Task description: Copy exactly the lines of the material below that run from the one containing "import math" through the one containing "return Matrix.LocRotScale((x, y, z), Euler([radians(a)". Copy no other lines.
######
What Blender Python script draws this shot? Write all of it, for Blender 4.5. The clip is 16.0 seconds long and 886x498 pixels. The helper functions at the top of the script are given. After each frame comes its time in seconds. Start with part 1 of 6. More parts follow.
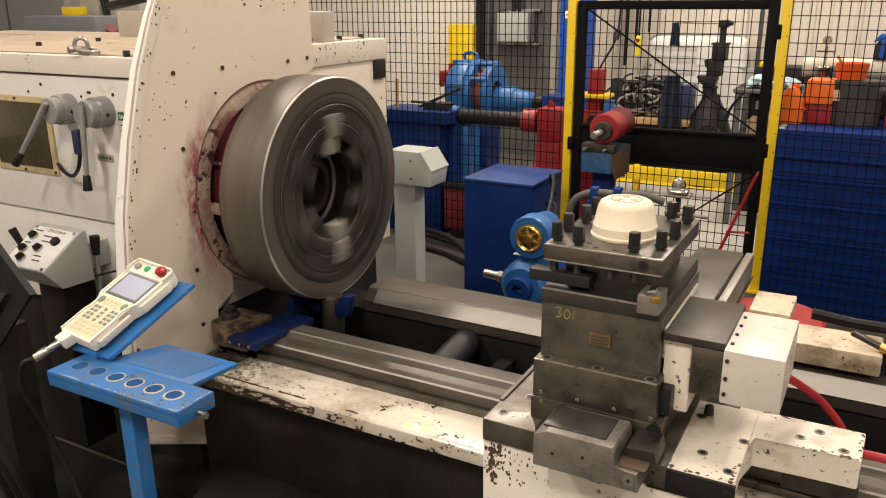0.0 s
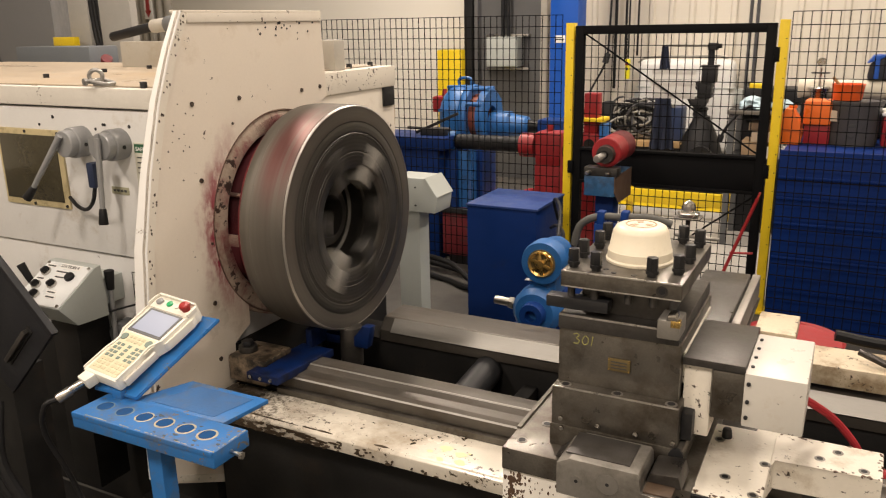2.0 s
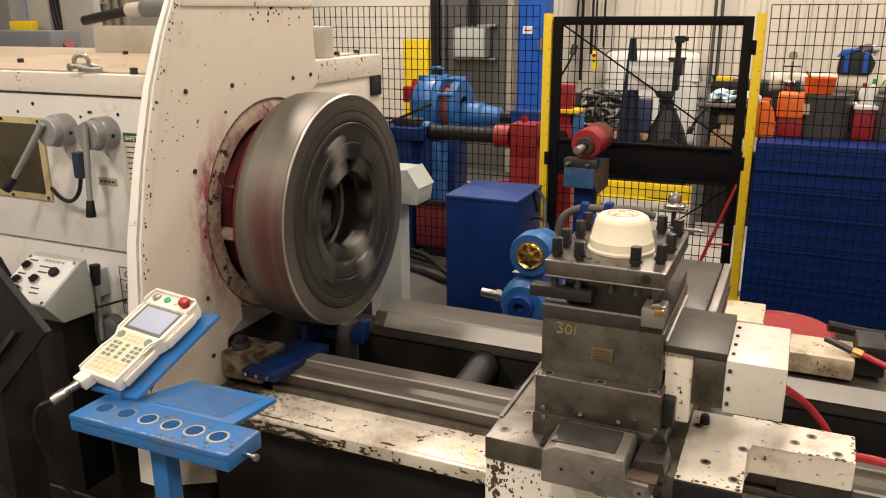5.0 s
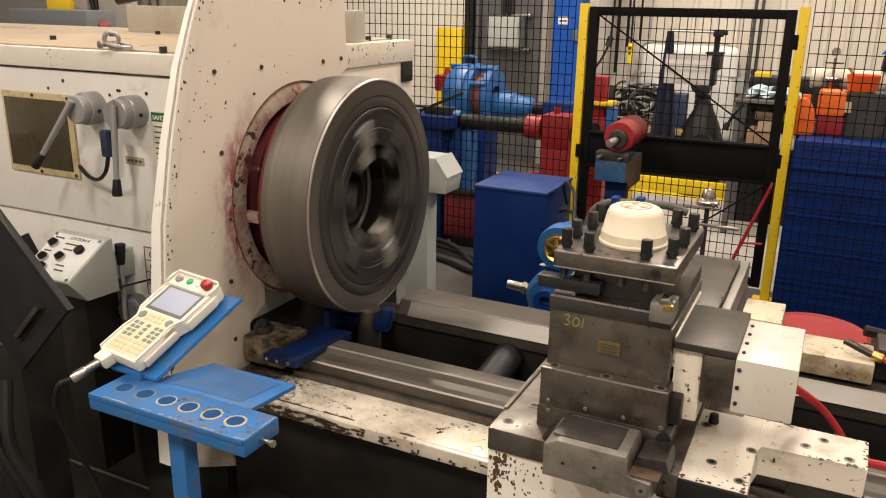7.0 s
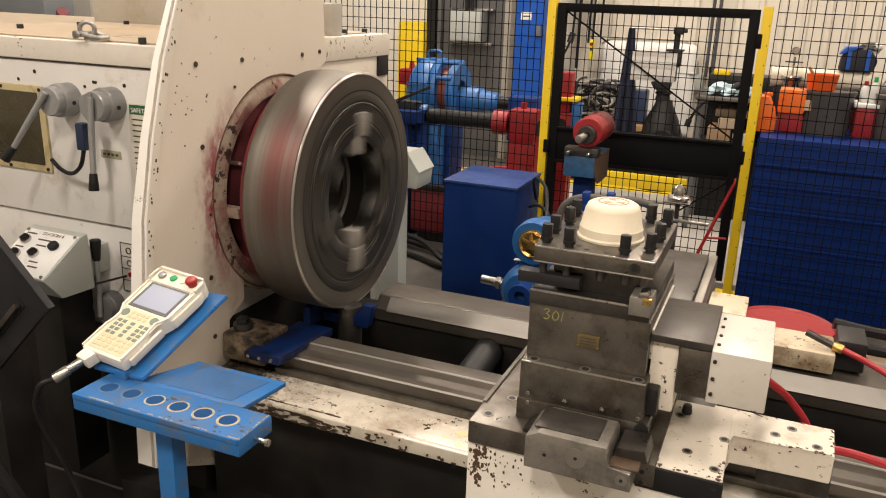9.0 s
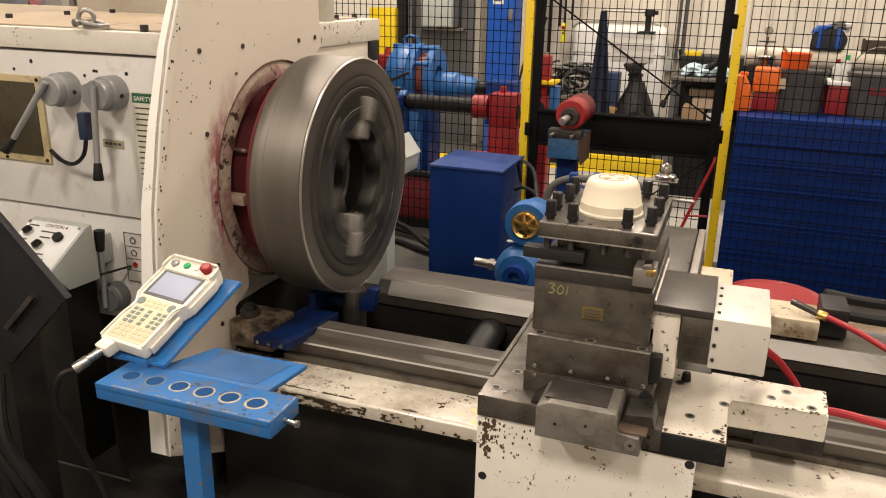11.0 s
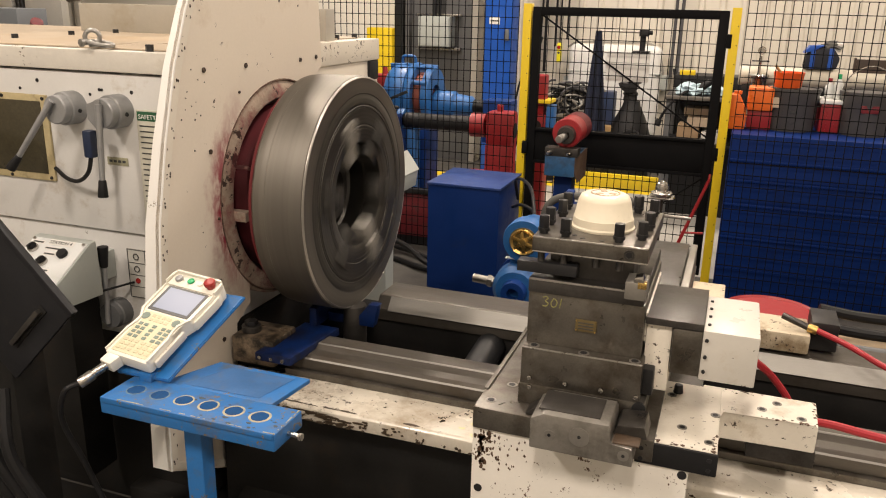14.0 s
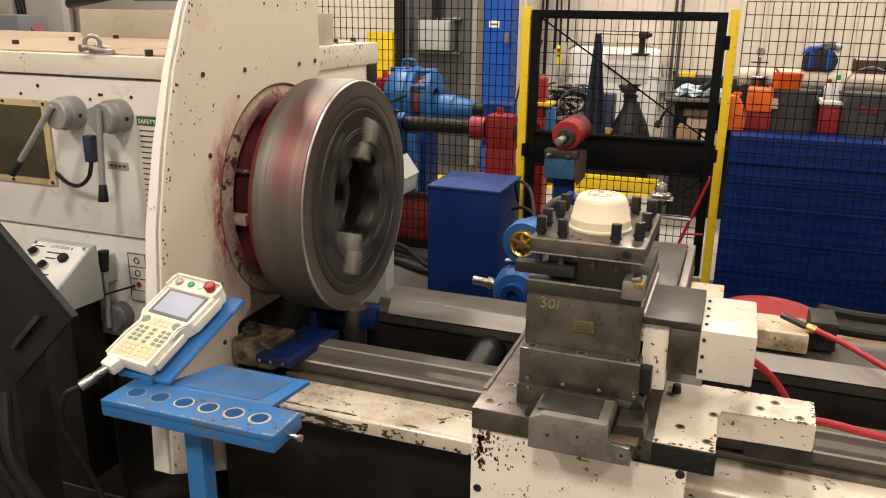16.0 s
######
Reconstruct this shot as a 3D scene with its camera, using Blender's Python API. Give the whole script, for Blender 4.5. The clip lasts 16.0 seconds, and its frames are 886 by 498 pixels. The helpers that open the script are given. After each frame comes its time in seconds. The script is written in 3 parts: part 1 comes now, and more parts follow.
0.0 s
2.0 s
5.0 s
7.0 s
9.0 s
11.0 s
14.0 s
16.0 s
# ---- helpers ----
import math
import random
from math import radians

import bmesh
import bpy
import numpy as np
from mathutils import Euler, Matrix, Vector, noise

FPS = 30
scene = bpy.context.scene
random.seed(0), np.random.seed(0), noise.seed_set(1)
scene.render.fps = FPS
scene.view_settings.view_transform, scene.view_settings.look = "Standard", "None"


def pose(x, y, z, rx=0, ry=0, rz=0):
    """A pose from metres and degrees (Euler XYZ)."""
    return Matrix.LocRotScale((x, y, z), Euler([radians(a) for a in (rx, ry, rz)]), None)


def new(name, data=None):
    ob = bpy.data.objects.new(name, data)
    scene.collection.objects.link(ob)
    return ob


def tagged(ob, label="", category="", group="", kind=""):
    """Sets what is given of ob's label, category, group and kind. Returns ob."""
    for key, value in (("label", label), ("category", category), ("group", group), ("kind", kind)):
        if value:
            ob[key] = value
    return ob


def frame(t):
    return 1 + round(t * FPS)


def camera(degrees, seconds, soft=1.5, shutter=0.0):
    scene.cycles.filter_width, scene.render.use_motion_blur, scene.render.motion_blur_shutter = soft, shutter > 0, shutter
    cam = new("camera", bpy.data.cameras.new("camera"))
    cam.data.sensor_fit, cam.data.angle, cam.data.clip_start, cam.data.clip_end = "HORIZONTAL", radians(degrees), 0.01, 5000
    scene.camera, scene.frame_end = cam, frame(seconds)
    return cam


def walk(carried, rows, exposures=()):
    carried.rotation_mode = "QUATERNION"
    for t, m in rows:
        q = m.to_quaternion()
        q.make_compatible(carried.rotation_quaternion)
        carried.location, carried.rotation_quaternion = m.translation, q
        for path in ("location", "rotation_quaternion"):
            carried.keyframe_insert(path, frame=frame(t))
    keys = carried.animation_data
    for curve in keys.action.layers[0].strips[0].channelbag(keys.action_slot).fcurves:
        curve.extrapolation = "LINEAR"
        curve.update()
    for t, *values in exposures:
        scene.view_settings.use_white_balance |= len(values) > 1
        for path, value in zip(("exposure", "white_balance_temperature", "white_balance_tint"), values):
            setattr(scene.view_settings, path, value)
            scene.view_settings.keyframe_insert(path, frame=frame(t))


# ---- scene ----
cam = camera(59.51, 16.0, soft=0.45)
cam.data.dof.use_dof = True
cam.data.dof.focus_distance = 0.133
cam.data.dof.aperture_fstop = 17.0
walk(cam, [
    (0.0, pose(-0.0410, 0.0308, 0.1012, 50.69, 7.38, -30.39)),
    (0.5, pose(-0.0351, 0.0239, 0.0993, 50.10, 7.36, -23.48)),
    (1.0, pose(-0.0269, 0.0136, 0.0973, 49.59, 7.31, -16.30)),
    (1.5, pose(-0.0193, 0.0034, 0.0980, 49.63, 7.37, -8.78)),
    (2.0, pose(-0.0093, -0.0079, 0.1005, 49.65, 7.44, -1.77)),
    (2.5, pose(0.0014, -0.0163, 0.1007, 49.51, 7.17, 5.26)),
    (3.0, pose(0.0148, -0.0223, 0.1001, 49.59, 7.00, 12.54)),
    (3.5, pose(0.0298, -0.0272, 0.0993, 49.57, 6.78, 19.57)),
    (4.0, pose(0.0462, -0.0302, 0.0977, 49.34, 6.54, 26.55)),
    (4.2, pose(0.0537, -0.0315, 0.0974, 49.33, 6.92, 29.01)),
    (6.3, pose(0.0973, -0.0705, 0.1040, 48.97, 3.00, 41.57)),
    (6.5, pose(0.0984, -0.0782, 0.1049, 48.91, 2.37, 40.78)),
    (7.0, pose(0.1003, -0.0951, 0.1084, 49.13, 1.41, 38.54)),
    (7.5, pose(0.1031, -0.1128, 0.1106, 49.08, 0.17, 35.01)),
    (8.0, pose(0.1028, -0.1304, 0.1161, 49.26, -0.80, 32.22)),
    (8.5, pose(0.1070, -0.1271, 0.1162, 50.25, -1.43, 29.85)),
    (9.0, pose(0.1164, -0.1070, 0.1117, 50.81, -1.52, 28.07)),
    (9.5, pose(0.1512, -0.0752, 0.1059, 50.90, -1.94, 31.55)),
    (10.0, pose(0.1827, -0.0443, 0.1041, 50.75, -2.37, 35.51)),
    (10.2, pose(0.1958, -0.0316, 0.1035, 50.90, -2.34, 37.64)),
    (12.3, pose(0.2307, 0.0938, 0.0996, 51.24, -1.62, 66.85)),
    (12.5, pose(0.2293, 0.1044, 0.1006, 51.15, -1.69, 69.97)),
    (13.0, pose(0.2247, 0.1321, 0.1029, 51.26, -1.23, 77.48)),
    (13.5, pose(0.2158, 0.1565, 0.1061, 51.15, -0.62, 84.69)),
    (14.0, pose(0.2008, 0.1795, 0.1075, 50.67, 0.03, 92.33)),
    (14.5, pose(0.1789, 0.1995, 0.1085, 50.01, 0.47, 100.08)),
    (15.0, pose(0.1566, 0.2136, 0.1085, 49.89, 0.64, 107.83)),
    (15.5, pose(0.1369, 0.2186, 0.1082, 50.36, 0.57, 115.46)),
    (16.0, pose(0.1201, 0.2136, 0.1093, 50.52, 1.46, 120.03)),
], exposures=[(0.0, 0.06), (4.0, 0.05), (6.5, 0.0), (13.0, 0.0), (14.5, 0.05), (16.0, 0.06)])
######
Task response:
import math
import random
from math import radians

import bmesh
import bpy
import numpy as np
from mathutils import Euler, Matrix, Vector, noise

FPS = 30
scene = bpy.context.scene
random.seed(0), np.random.seed(0), noise.seed_set(1)
scene.render.fps = FPS
scene.view_settings.view_transform, scene.view_settings.look = "Standard", "None"


def pose(x, y, z, rx=0, ry=0, rz=0):
    """A pose from metres and degrees (Euler XYZ)."""
    return Matrix.LocRotScale((x, y, z), Euler([radians(a) for a in (rx, ry, rz)]), None)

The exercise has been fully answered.